This project involves the analysis of a Black Friday sales dataset using Python and various data analysis libraries, such as Pandas and Seaborn.
The goal is to gain insights into customer behavior, purchasing patterns, and the impact of different demographic factors on sales.Some example questions include:
Were purchasing patterns dependant on gender and age groups?
Should consumer's occupation be considered impactful on sales?
-- Loading & Cleaning the Dataset
-- Performing basic analysis on columns
-- Analysis (Based on gender, Age, Marital Status)
-- Multicolumn Analysis
-- Analysis (Based on occupation & Gender)
-- Combining Gender and Marital Status
- User_ID
- Product_ID
- Gender
- Age
- Occupation
- City_Category
- Stay_In_Current_City_Years
- Marital_Status
- Product_Category_1
- Product_Category_2
- Product_Category_3
- Purchase
The dataset is loaded using Pandas, and basic information about its structure is displayed using df.info() and df.head(). Null values in the dataset are identified and handled, with columns containing excessive null values dropped to maintain data integrity.
Basic statistics and visualizations are performed on various columns, such as the count of unique values, summary statistics, and total purchase amount.
Analysis is conducted on the 'Gender' column, including the count of each gender, purchasing patterns, and visualizations representing the gender distribution.
The 'Age' and 'Marital_Status' columns are analyzed individually, including visualizations depicting the age distribution, amount spent by age group, and the marital status distribution.
Relationships between multiple columns are explored through visualizations, such as the interaction between 'Gender' and 'Age', 'Gender' and 'Marital_Status', 'City_Category' and 'Age', and more.
Analysis is performed on the 'Occupation' column, including count, purchase amount, and mean purchase amount for each occupation.

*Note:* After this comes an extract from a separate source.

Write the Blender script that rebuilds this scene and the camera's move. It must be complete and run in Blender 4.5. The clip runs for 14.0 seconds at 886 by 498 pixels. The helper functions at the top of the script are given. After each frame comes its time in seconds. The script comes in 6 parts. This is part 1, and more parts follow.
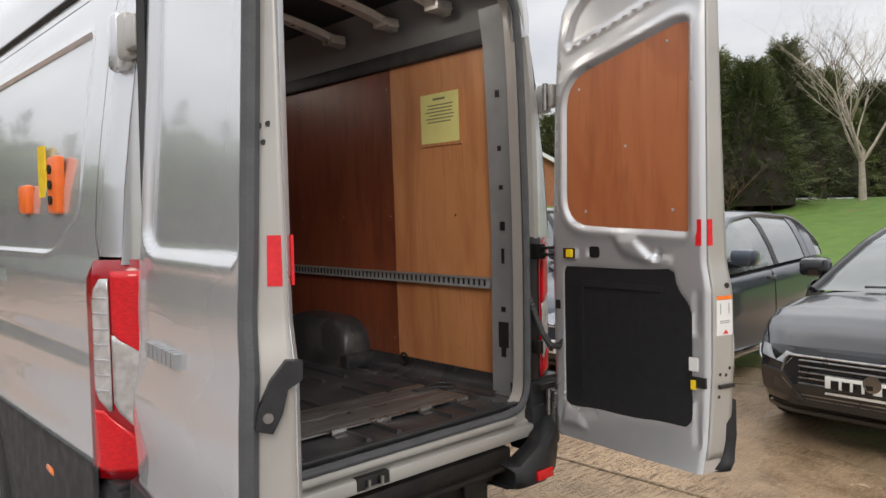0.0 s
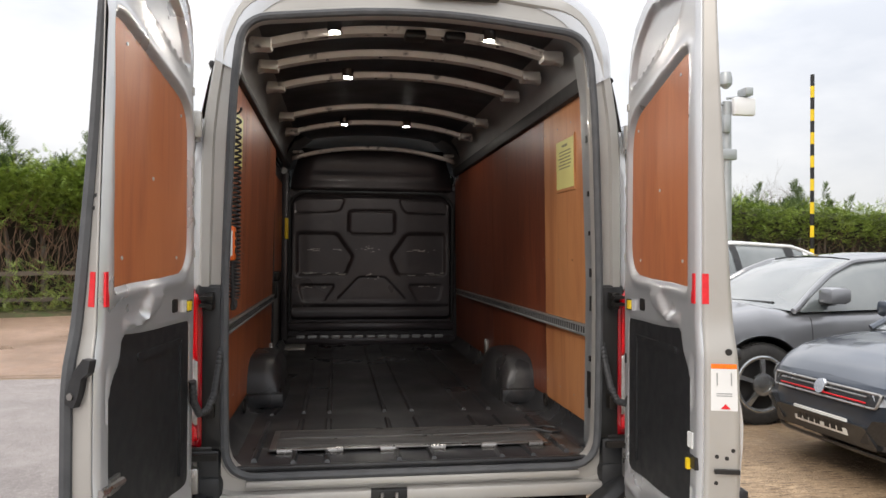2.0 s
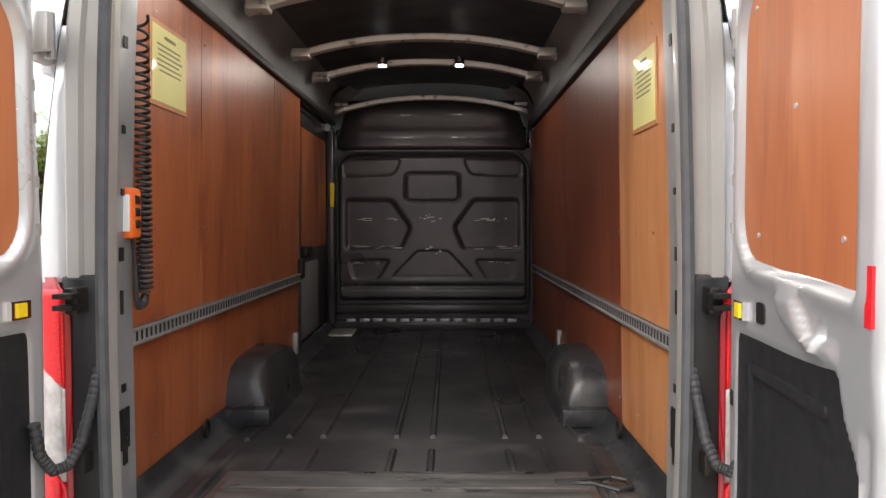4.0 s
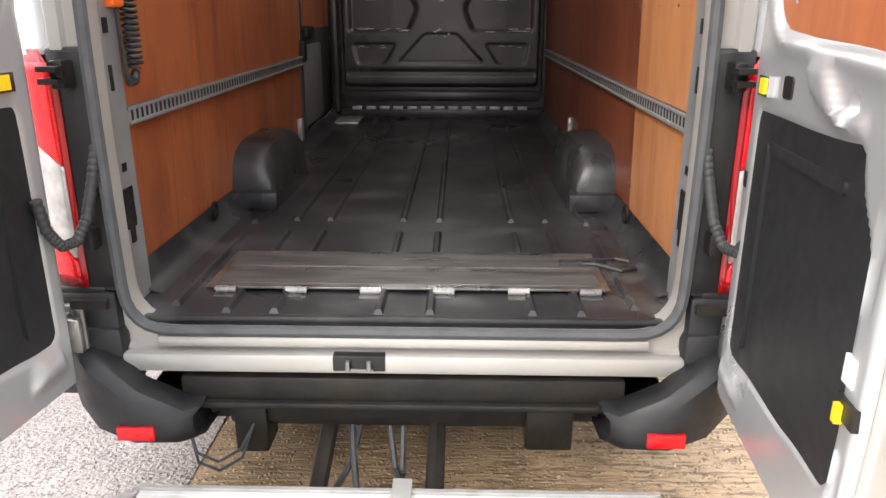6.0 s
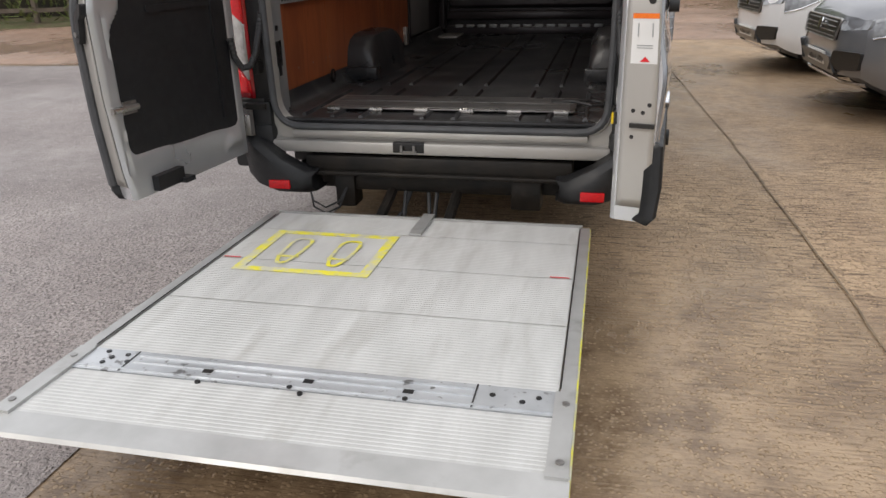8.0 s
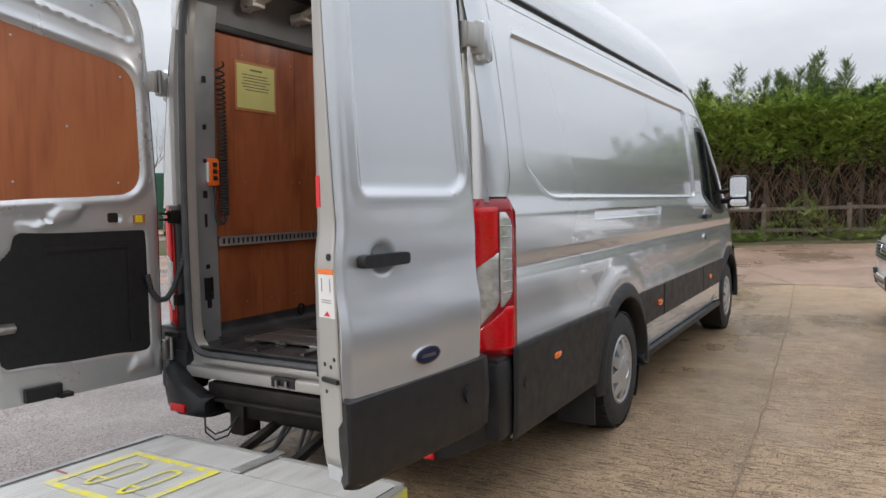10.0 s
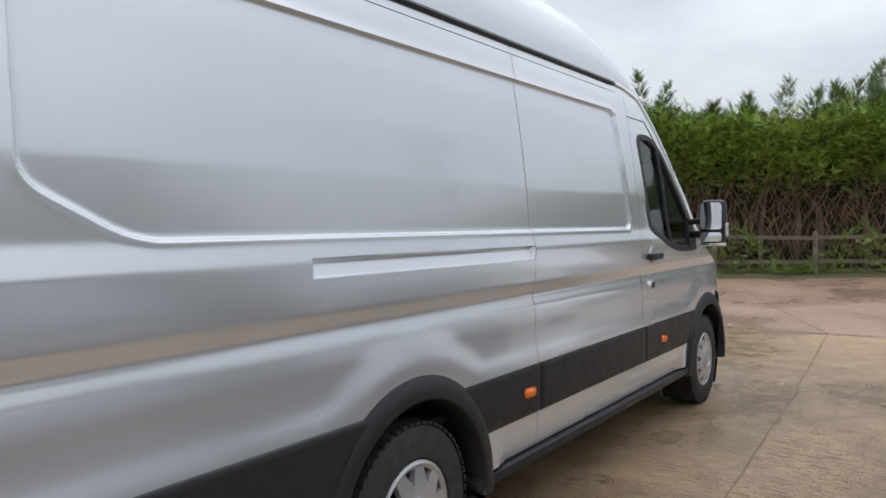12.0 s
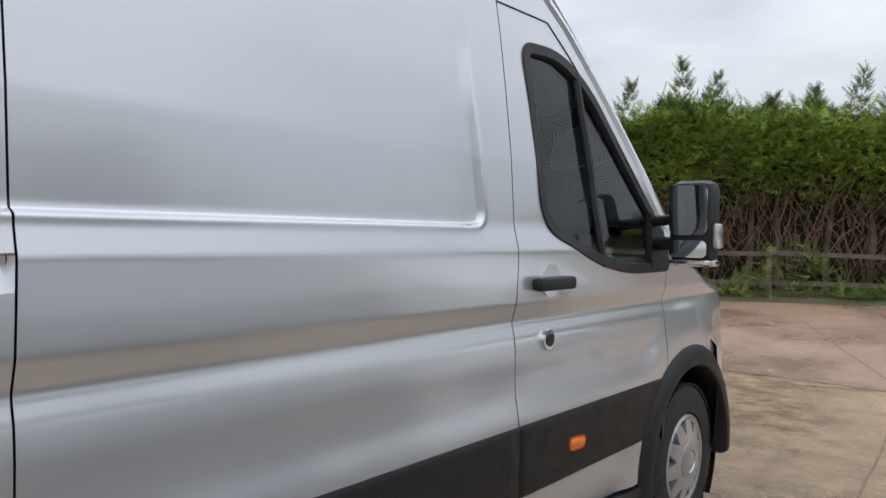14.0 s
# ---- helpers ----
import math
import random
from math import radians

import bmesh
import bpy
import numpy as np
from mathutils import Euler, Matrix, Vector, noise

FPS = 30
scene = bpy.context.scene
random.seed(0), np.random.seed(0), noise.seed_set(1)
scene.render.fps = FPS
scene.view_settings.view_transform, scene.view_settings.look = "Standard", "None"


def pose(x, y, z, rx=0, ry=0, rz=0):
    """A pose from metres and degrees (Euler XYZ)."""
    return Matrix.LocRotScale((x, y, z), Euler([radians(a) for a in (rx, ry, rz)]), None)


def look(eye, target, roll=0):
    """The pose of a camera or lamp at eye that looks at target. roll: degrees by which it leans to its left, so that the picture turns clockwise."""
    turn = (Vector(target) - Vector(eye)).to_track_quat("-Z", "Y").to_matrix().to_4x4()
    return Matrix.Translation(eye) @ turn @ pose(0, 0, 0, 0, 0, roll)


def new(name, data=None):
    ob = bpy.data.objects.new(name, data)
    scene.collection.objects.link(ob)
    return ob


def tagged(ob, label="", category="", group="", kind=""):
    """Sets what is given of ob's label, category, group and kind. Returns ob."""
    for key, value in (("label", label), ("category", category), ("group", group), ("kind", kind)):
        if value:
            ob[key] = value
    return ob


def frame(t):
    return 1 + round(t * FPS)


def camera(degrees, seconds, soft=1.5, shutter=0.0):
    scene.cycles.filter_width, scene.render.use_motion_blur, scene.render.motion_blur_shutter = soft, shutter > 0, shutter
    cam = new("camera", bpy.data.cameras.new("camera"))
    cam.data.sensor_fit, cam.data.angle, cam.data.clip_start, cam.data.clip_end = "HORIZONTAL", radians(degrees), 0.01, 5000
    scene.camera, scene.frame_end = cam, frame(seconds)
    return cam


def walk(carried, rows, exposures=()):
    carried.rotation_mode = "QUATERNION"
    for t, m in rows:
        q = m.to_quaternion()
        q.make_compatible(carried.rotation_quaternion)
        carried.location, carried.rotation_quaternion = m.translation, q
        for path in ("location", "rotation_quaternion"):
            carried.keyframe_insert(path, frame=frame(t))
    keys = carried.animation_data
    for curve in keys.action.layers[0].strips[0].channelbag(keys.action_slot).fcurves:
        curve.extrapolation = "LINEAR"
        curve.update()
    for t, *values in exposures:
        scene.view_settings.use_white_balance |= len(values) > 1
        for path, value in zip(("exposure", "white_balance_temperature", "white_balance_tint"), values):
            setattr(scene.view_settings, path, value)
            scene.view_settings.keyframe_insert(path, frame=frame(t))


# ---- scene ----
cam = camera(62.6, 14.0)
PATH = [
    (0, (-1.723, -2.14, 1.493), (-0.357, -0.681, 1.402), -1.1),
    (0.5, (-1.446, -2.504, 1.501), (-0.36, -0.825, 1.456), -0.6),
    (1, (-1.093, -2.775, 1.516), (-0.308, -0.936, 1.507), -0.1),
    (1.5, (-0.709, -2.989, 1.527), (-0.197, -1.056, 1.539), 0.2),
    (2, (-0.343, -3.039, 1.514), (-0.054, -1.06, 1.532), 0.4),
    (2.2, (-0.213, -3.013, 1.507), (0.0, -1.024, 1.527), 0.4),
    (4.3, (0.154, -1.779, 1.541), (0.132, 0.217, 1.419), -0.1),
    (4.5, (0.107, -1.689, 1.554), (0.092, 0.304, 1.386), 0.0),
    (5, (0.068, -1.601, 1.549), (0.062, 0.375, 1.243), 0.1),
    (5.5, (0.091, -1.635, 1.536), (0.079, 0.312, 1.077), 0.2),
    (6, (0.161, -1.888, 1.481), (0.117, 0.011, 0.857), 0.1),
    (6.5, (0.214, -2.294, 1.385), (0.113, -0.455, 0.606), 0.1),
    (7, (0.288, -2.721, 1.343), (0.117, -0.964, 0.403), -0.1),
    (7.5, (0.515, -3.078, 1.345), (0.244, -1.319, 0.434), -0.8),
    (8, (0.76, -3.246, 1.344), (0.351, -1.434, 0.603), -1.4),
    (8.5, (1.119, -3.26, 1.359), (0.524, -1.424, 0.835), -1.7),
    (8.7, (1.275, -3.248, 1.358), (0.604, -1.416, 0.919), -1.7),
    (10.8, (2.636, -1.828, 1.419), (1.532, -0.162, 1.336), -0.9),
    (11, (2.663, -1.605, 1.436), (1.546, 0.052, 1.354), -0.9),
    (11.5, (2.685, -1.016, 1.431), (1.548, 0.629, 1.363), -0.8),
    (12, (2.636, -0.403, 1.427), (1.48, 1.228, 1.36), -0.6),
    (12.5, (2.585, 0.257, 1.401), (1.411, 1.874, 1.338), -0.4),
    (13, (2.504, 0.917, 1.392), (1.302, 2.514, 1.328), -0.2),
    (13.5, (2.433, 1.586, 1.393), (1.18, 3.143, 1.322), 0.5),
    (14, (2.276, 2.201, 1.367), (0.989, 3.731, 1.322), 0.9),
]
EXPOSURES = [(0.0, 0.12, 6980, 11.5), (1.0, 0.42, 6980, 11.5), (2.2, 0.48, 6980, 11.5), (4.3, 1.42, 6900, 12), (5.1, 1.86, 6900, 12), (5.6, 1.88, 6900, 12), (6.0, 1.6, 6900, 12), (6.5, 0.8, 6900, 12), (7.0, -0.1, 6900, 12), (7.6, -0.08, 6900, 12), (8.7, 0.08, 6900, 12), (10.8, 0.06, 6500, 10), (14.0, 0.02, 6500, 10)]
walk(cam, [(t, look(e, a, r)) for t, e, a, r in PATH], EXPOSURES)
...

The 'Product_Category_1' column is analyzed, showing the count, purchase amount, and mean purchase amount for each category. Top products based on purchase amount and mean purchase amount are visualized.
A combined analysis is performed to understand the relationship between 'Gender' and 'Marital_Status', including visualizations depicting the distribution.
The detailed exploration of various columns and their interactions contributes to a better understanding of the factors influencing sales during Black Friday.